Preparation time: 30 min
Resting: 3 h
Cooking time: 20 min
Ingredients list for Brioche Buns
For 4 soft buns:
- 3 cups (300g) all-purpose flour
- 1 packet dry active yeast (2 1/4 tsp)
- 1/3 cup (60g) caster sugar
- 1 whole egg
- 1/2 cup (115mL) warm water at 100-110°F (35°C – 45°C)
- 1/2 tsp fine sea salt
- 1 3/4 ounce (50g) butter, at room temperature, plus more melted butter for brushing the rolls
- 1 tablespoon olive oil
- Powdered sugar for dusting
1. Put the flour in a bowl and add the sugar, olive oil and salt. Put dry active yeast in the bowl too. Add warm water and the egg — slightly beaten — to the preparation.
2. Knead the dough for about ten minutes by hand (or with a stand mixer). It should become flexible and elastic.
3. Then cover the bowl with a clean cloth and let rise for 1 hour. The dough should double in volume.
4. De-gas the dough by strongly pushing with both fists.
5. Divide the dough into 4 parts — about 4 1/2 oz (130g) each for me — working with lightly oiled hands so that the dough doesn’t stick to your fingers.

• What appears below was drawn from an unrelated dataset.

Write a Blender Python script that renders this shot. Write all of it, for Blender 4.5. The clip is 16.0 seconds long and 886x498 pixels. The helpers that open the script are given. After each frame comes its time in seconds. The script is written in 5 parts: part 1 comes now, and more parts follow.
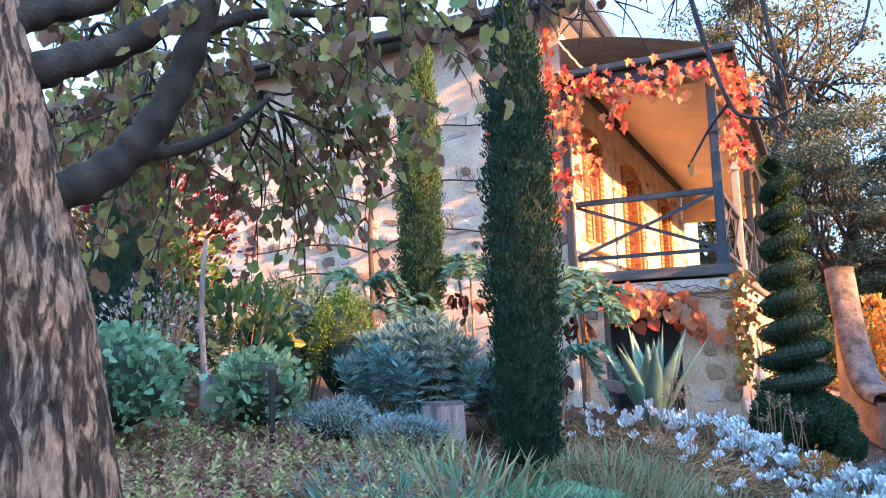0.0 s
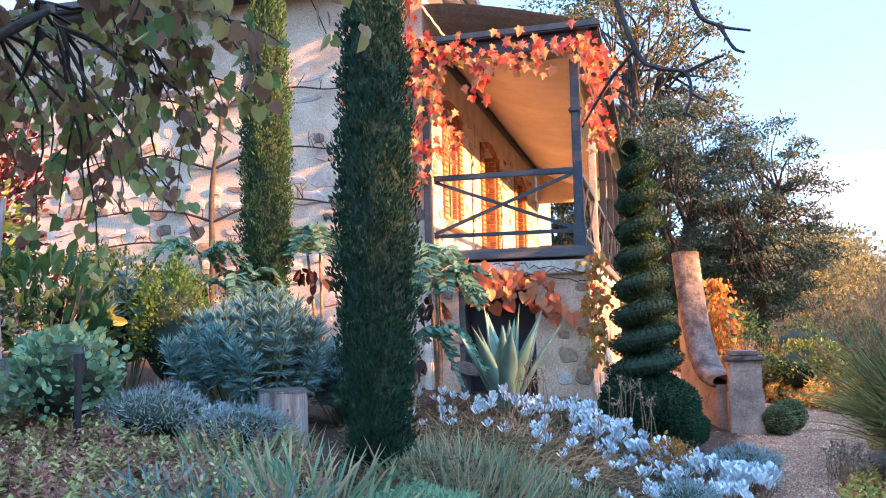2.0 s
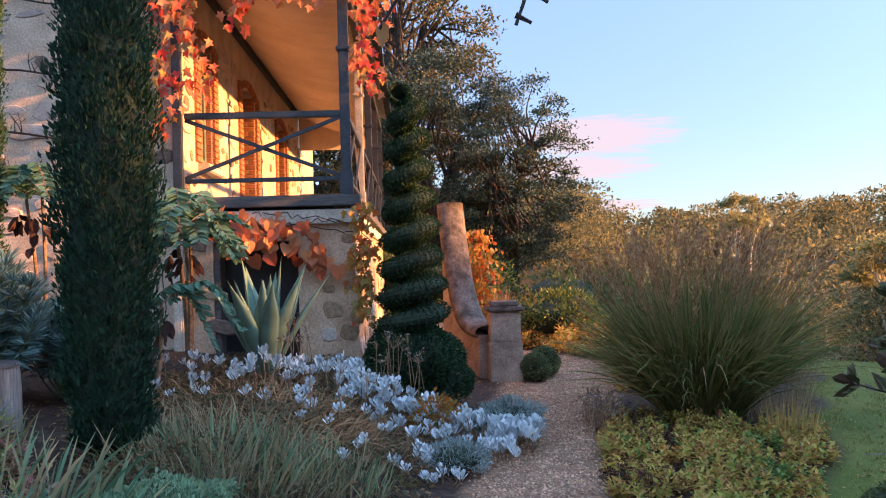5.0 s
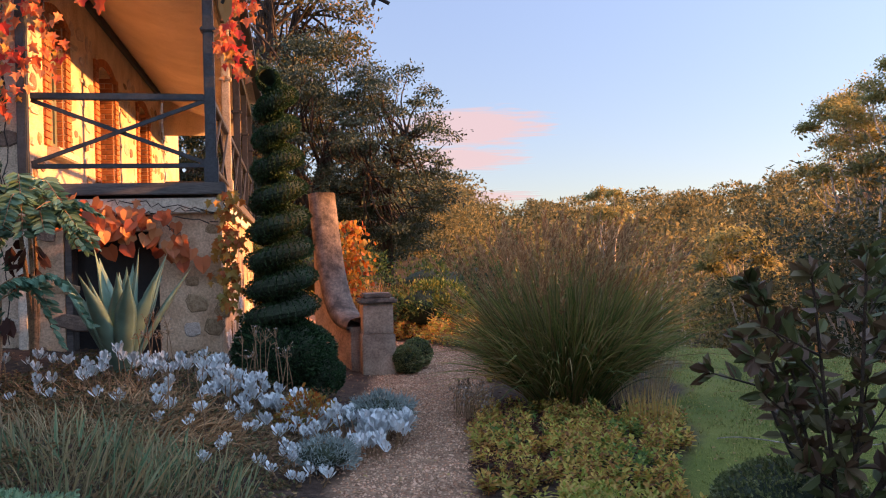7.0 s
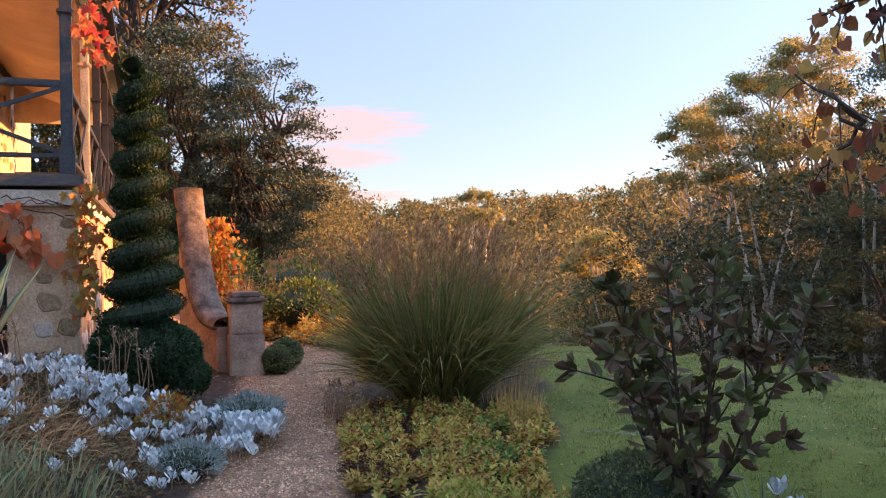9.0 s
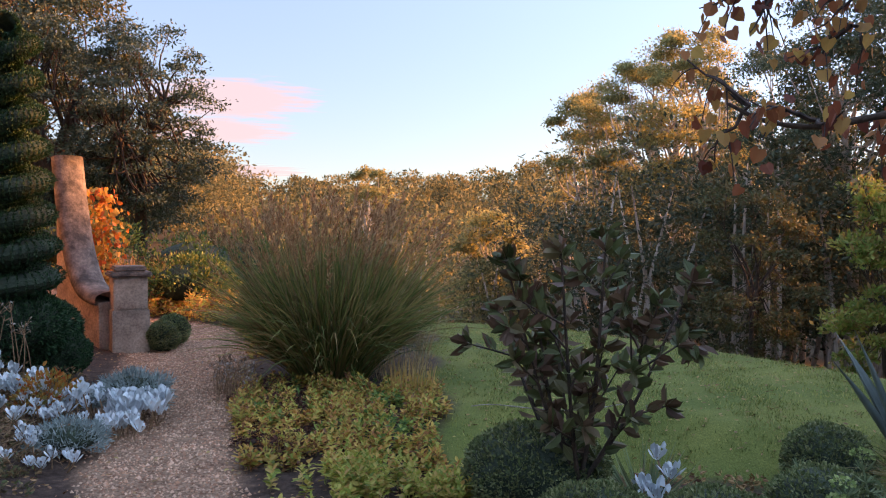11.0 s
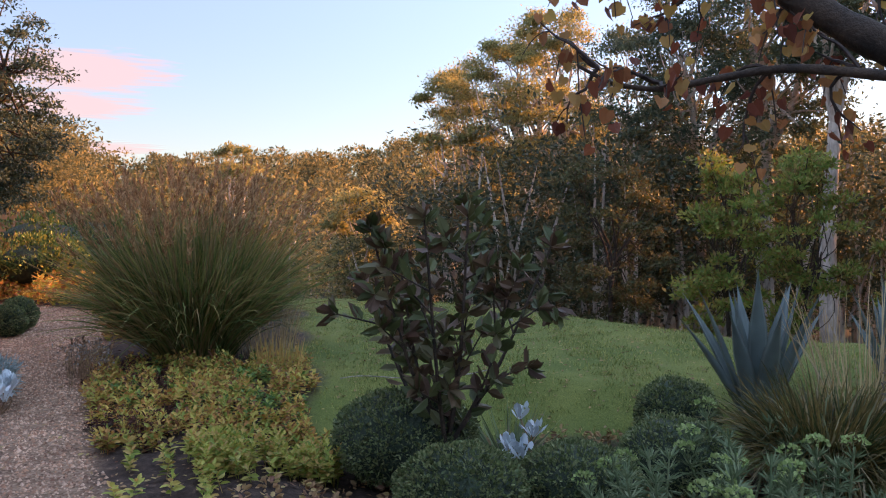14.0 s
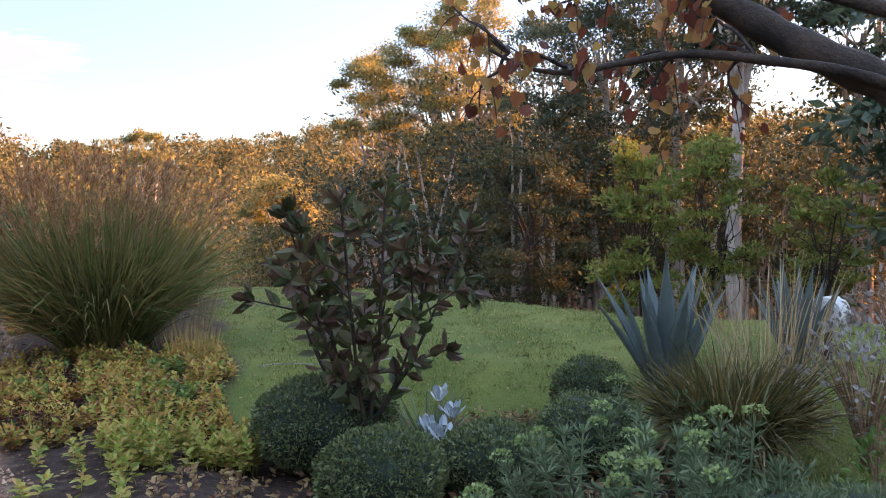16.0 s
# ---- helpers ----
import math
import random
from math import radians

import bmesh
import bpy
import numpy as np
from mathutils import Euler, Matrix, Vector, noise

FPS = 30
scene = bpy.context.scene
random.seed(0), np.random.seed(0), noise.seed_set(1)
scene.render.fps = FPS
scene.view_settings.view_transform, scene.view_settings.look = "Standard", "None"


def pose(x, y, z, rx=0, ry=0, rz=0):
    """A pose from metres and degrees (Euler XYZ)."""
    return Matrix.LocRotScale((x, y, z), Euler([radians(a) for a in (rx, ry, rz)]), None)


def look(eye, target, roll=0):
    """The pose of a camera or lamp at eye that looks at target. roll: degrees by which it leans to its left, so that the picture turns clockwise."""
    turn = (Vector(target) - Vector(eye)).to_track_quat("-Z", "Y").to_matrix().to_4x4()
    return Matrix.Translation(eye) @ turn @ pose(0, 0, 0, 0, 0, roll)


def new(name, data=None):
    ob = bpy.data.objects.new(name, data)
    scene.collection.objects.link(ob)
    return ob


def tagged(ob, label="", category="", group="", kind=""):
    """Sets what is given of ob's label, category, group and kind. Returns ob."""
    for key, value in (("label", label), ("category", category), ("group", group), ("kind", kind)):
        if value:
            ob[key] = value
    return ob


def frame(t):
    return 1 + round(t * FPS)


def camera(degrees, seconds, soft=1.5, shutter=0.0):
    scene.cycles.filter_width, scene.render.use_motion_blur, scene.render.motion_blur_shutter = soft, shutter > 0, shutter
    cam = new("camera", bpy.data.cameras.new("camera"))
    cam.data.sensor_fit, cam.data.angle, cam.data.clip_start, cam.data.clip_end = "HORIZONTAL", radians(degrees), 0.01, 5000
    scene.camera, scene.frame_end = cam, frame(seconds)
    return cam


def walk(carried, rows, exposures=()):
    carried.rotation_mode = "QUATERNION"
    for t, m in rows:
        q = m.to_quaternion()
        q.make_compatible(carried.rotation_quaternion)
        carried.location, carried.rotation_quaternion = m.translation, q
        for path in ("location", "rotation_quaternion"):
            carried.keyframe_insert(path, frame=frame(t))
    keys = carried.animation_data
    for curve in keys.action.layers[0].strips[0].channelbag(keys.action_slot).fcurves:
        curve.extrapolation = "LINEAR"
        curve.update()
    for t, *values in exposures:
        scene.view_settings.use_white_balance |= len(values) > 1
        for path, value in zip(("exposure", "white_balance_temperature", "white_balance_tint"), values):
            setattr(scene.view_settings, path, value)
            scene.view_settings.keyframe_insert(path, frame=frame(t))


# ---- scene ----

6. Finely flatten each ball of dough on a lightly oiled work surface. Spread the dough as thinly as possible with a rolling pin so you can see the countertop through.
7. Divide the melted butter into four portions and spread on the surface of the flattened dough (I used a silicone brush).
8. Then roll the dough to form a long, thin sausage. Make a spiral without tightening too much so that the dough has room to rise.
9. Place the dough spirals on a plate covered with parchment paper, and then flatten the spiral a little. Leave to rise under a cloth for an hour.
10. Preheat your oven to 360°F (180°C) and bake the buns for 15 minutes. Place on a wire rack to cool, brush with melted butter and sprinkle with icing sugar. Enjoy your Ensaimadas once they have cooled.